Uma das partes mais bonitas da profissão de jornalista é conhecer pessoas interessantes, inteligentes e com muito para contar. Tenho tido o privilégio de falar com muitas pessoas assim, e saio sempre das entrevistas feliz mas com uma nuvem sobre a cabeça: será que vou conseguir partilhar com as nossas leitoras tudo aquilo que acabei de experienciar? Espero que sim, faço figas e tento passar tudo isso para estas páginas. Carmo Afonso recebeu-nos em casa, no centro de Lisboa, luminosa, com janelas enormes que deixam o sol entrar, uma casa que é o seu reflexo. A disposição do sofá e das cadeiras em U convida à conversa. Do outro lado, o gira-discos e uma pilha de vinis – com Zeca Afonso e António Variações no topo – destacam-se.

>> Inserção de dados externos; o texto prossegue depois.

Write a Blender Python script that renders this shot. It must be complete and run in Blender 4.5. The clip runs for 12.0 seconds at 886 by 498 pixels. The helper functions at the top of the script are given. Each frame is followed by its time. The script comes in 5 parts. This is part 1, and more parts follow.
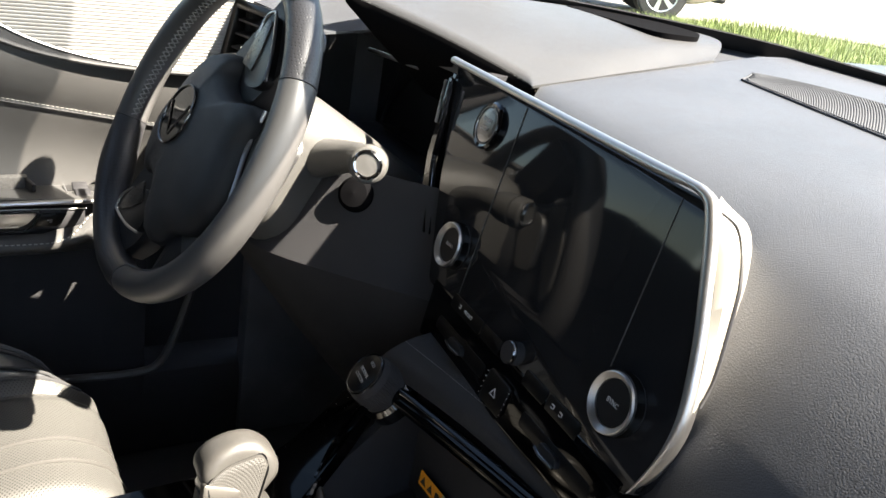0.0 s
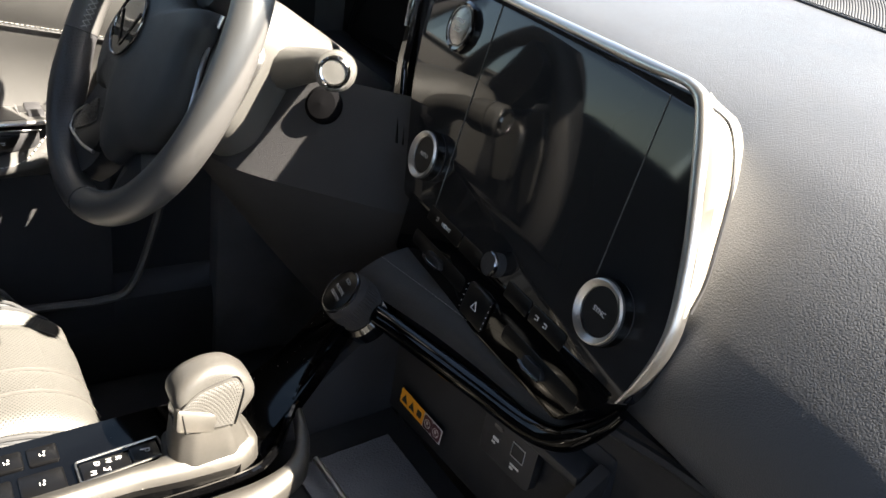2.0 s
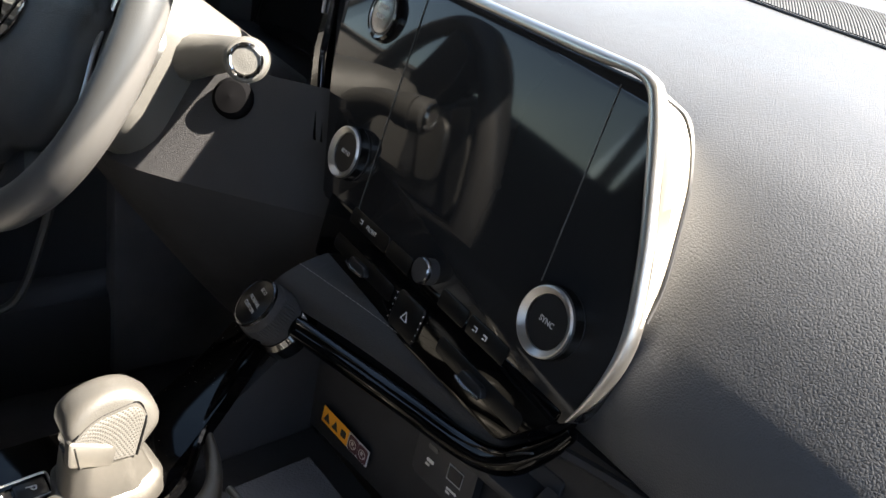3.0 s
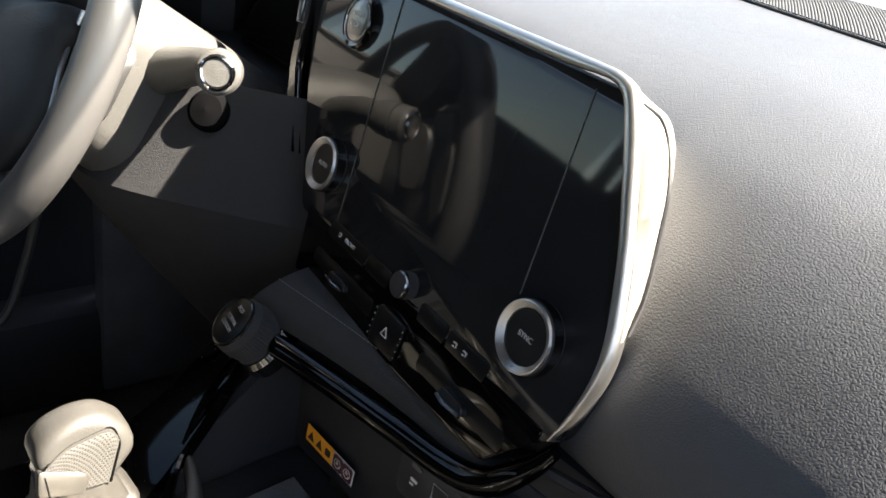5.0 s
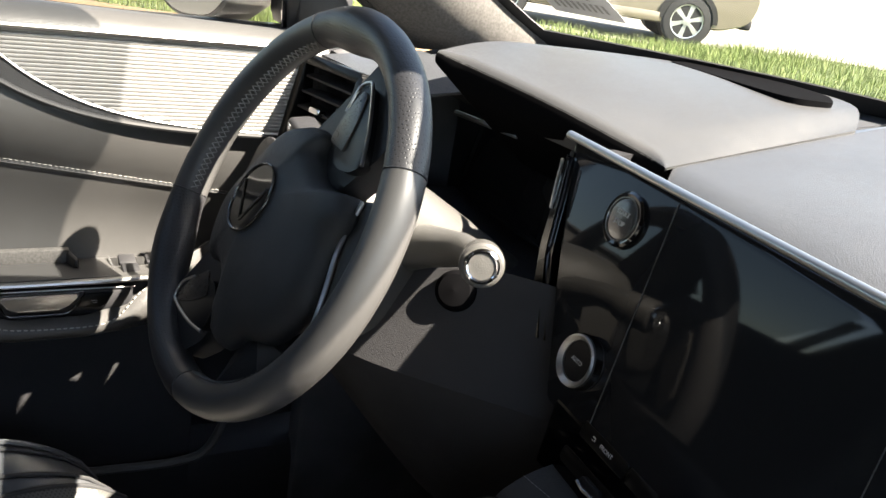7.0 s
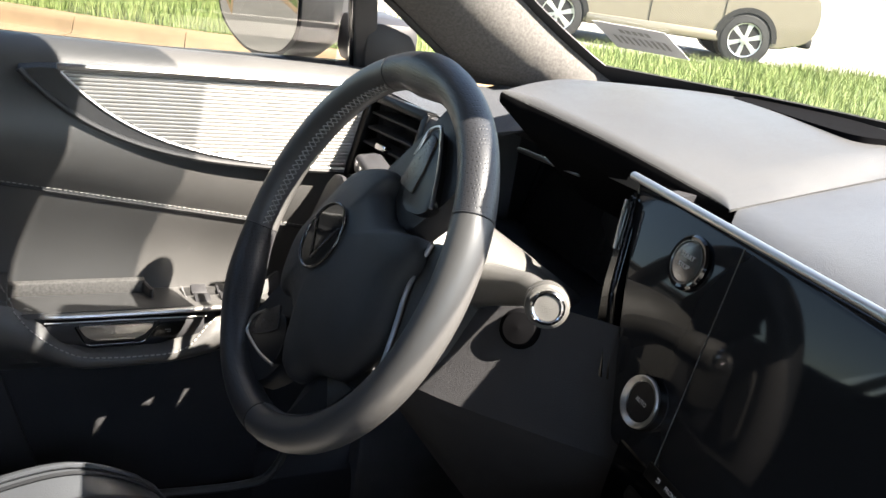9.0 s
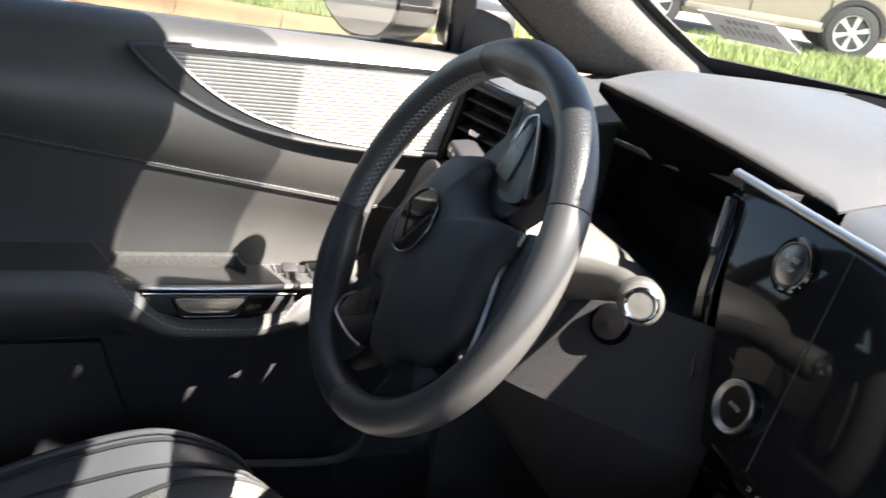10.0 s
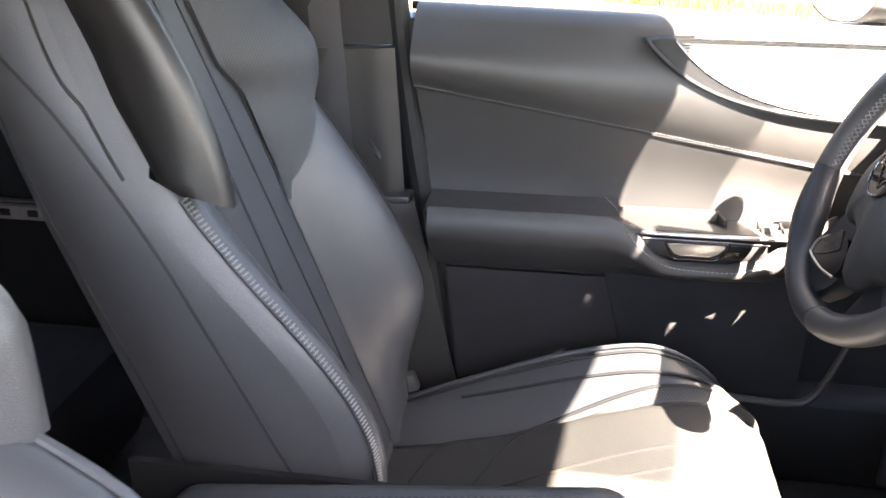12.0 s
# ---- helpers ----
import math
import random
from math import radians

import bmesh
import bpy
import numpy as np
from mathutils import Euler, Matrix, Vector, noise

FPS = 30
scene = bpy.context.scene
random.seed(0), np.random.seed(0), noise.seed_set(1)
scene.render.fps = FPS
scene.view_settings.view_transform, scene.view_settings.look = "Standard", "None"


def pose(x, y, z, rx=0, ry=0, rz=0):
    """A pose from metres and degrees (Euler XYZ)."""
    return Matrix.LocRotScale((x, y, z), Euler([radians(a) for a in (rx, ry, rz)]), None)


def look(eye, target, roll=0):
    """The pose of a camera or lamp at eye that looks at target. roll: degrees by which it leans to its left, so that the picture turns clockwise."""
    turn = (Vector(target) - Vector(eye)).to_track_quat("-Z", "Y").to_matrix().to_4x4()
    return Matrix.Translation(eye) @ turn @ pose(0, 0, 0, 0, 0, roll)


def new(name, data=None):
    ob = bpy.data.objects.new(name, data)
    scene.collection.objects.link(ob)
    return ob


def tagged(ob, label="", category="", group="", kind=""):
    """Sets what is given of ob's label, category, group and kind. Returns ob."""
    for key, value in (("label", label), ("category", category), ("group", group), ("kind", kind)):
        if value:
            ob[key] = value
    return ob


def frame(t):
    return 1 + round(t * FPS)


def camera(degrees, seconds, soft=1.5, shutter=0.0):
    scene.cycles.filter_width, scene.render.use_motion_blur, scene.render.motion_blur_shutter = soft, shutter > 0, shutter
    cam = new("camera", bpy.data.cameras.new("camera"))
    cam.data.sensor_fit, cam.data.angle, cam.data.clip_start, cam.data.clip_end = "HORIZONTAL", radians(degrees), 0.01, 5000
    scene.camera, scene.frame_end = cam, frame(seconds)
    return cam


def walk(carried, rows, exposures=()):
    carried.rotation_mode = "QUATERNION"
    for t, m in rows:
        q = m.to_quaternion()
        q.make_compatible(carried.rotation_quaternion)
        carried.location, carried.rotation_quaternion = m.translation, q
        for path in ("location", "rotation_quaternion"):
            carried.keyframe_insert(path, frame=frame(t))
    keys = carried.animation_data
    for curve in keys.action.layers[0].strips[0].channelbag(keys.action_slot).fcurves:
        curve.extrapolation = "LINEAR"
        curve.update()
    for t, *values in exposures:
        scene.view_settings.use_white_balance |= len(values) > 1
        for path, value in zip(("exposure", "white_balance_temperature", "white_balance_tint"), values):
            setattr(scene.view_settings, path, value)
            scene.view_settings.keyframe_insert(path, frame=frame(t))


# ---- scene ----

Há muito que queríamos entrevistar Carmo Afonso, quem é esta mulher que nos faz ver as questões de outro prisma e nos põe a pensar? Sobre ela escreveu o genial Miguel Esteves Cardoso, numa crónica do Público, jornal em que ambos escrevem: “Quando leio uma crónica da Carmo Afonso fico cheio de ideias. A inteligência dela põe-me sempre a pensar, mas faz outra coisa muito mais rara: dá-me vontade de escrever.”
Conte-nos um pouco
sobre si, onde nasceu,
como foi a infância…
Nasci na Serra do Caldeirão, no Algarve, em 1973. Passei a minha infância na serra, depois aos 9 anos fui para um colégio interno religioso, até ao 9.º ano, e a adolescência foi o meu grito de liberdade.
É filha única?
Não, tinha uma irmã, agora sou filha única.
Como é que a serra e o colégio interno religioso moldaram a sua personalidade?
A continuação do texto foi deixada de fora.